Exercise goal:
No images are to be carried over; print all other material exactly as it stands.

Recorded information:
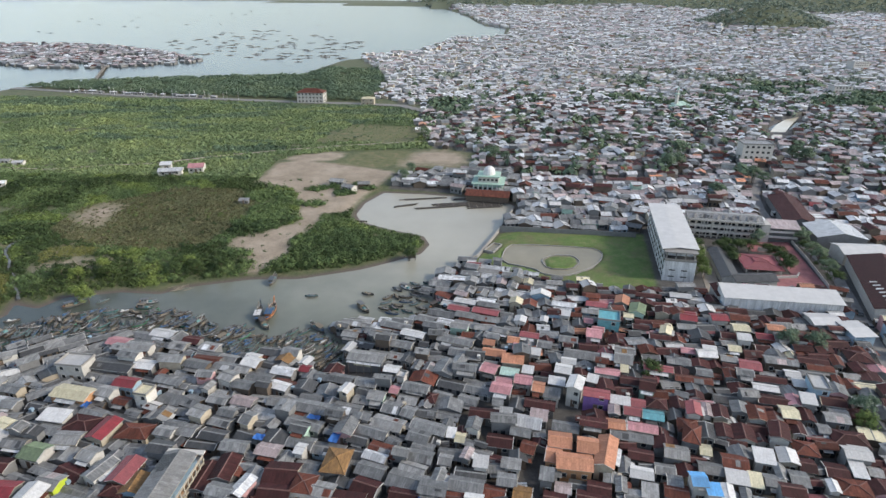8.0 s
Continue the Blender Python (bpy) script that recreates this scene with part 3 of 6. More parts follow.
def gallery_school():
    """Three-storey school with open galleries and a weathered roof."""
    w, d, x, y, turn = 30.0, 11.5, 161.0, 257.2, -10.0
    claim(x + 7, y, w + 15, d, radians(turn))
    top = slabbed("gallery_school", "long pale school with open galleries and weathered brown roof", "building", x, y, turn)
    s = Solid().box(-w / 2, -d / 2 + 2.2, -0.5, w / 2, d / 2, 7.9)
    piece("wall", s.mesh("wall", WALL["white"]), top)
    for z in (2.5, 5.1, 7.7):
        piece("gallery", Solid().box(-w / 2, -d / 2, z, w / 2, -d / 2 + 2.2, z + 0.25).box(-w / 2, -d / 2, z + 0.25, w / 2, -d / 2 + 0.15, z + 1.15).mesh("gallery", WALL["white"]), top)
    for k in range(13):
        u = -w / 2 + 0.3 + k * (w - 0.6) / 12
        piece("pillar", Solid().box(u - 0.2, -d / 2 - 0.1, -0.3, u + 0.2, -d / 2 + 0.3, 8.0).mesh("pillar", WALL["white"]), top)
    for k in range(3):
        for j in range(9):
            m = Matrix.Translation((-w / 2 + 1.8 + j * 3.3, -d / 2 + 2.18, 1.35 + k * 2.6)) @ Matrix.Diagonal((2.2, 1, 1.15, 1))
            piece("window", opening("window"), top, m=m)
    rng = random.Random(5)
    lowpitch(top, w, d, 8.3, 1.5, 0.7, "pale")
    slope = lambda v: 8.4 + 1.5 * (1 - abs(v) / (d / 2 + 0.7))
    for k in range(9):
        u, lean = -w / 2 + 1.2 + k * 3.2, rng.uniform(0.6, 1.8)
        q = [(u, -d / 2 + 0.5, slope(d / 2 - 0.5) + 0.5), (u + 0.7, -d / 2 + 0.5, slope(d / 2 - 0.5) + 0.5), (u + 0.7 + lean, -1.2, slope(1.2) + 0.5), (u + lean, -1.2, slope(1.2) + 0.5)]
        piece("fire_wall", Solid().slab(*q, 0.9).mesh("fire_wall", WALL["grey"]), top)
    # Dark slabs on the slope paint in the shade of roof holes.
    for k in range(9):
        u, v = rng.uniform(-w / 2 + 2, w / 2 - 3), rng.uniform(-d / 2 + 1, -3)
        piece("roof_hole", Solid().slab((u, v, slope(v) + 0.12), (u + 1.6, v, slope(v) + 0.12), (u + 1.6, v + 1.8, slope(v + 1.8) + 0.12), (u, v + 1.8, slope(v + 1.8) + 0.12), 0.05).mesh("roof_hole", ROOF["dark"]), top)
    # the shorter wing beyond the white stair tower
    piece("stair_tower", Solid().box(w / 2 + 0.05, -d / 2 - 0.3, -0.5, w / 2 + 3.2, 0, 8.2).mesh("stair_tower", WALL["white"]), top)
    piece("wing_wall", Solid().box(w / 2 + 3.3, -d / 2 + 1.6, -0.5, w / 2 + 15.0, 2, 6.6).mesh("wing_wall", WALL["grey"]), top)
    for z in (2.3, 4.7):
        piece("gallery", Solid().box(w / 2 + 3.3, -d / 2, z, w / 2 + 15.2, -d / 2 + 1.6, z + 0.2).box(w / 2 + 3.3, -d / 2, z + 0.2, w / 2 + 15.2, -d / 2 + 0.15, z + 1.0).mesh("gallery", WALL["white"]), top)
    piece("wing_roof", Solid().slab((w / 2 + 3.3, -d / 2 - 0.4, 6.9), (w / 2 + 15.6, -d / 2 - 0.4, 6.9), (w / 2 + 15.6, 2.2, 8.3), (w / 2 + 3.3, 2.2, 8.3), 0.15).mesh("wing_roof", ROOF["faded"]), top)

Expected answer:
8.0 s
Continue the Blender Python (bpy) script that recreates this scene with part 3 of 6. More parts follow.
def gallery_school():
    """Three-storey school with open galleries and a weathered roof."""
    w, d, x, y, turn = 30.0, 11.5, 161.0, 257.2, -10.0
    claim(x + 7, y, w + 15, d, radians(turn))
    top = slabbed("gallery_school", "long pale school with open galleries and weathered brown roof", "building", x, y, turn)
    s = Solid().box(-w / 2, -d / 2 + 2.2, -0.5, w / 2, d / 2, 7.9)
    piece("wall", s.mesh("wall", WALL["white"]), top)
    for z in (2.5, 5.1, 7.7):
        piece("gallery", Solid().box(-w / 2, -d / 2, z, w / 2, -d / 2 + 2.2, z + 0.25).box(-w / 2, -d / 2, z + 0.25, w / 2, -d / 2 + 0.15, z + 1.15).mesh("gallery", WALL["white"]), top)
    for k in range(13):
        u = -w / 2 + 0.3 + k * (w - 0.6) / 12
        piece("pillar", Solid().box(u - 0.2, -d / 2 - 0.1, -0.3, u + 0.2, -d / 2 + 0.3, 8.0).mesh("pillar", WALL["white"]), top)
    for k in range(3):
        for j in range(9):
            m = Matrix.Translation((-w / 2 + 1.8 + j * 3.3, -d / 2 + 2.18, 1.35 + k * 2.6)) @ Matrix.Diagonal((2.2, 1, 1.15, 1))
            piece("window", opening("window"), top, m=m)
    rng = random.Random(5)
    lowpitch(top, w, d, 8.3, 1.5, 0.7, "pale")
    slope = lambda v: 8.4 + 1.5 * (1 - abs(v) / (d / 2 + 0.7))
    for k in range(9):
        u, lean = -w / 2 + 1.2 + k * 3.2, rng.uniform(0.6, 1.8)
        q = [(u, -d / 2 + 0.5, slope(d / 2 - 0.5) + 0.5), (u + 0.7, -d / 2 + 0.5, slope(d / 2 - 0.5) + 0.5), (u + 0.7 + lean, -1.2, slope(1.2) + 0.5), (u + lean, -1.2, slope(1.2) + 0.5)]
        piece("fire_wall", Solid().slab(*q, 0.9).mesh("fire_wall", WALL["grey"]), top)
    # Dark slabs on the slope paint in the shade of roof holes.
    for k in range(9):
        u, v = rng.uniform(-w / 2 + 2, w / 2 - 3), rng.uniform(-d / 2 + 1, -3)
        piece("roof_hole", Solid().slab((u, v, slope(v) + 0.12), (u + 1.6, v, slope(v) + 0.12), (u + 1.6, v + 1.8, slope(v + 1.8) + 0.12), (u, v + 1.8, slope(v + 1.8) + 0.12), 0.05).mesh("roof_hole", ROOF["dark"]), top)
    # the shorter wing beyond the white stair tower
    piece("stair_tower", Solid().box(w / 2 + 0.05, -d / 2 - 0.3, -0.5, w / 2 + 3.2, 0, 8.2).mesh("stair_tower", WALL["white"]), top)
    piece("wing_wall", Solid().box(w / 2 + 3.3, -d / 2 + 1.6, -0.5, w / 2 + 15.0, 2, 6.6).mesh("wing_wall", WALL["grey"]), top)
    for z in (2.3, 4.7):
        piece("gallery", Solid().box(w / 2 + 3.3, -d / 2, z, w / 2 + 15.2, -d / 2 + 1.6, z + 0.2).box(w / 2 + 3.3, -d / 2, z + 0.2, w / 2 + 15.2, -d / 2 + 0.15, z + 1.0).mesh("gallery", WALL["white"]), top)
    piece("wing_roof", Solid().slab((w / 2 + 3.3, -d / 2 - 0.4, 6.9), (w / 2 + 15.6, -d / 2 - 0.4, 6.9), (w / 2 + 15.6, 2.2, 8.3), (w / 2 + 3.3, 2.2, 8.3), 0.15).mesh("wing_roof", ROOF["faded"]), top)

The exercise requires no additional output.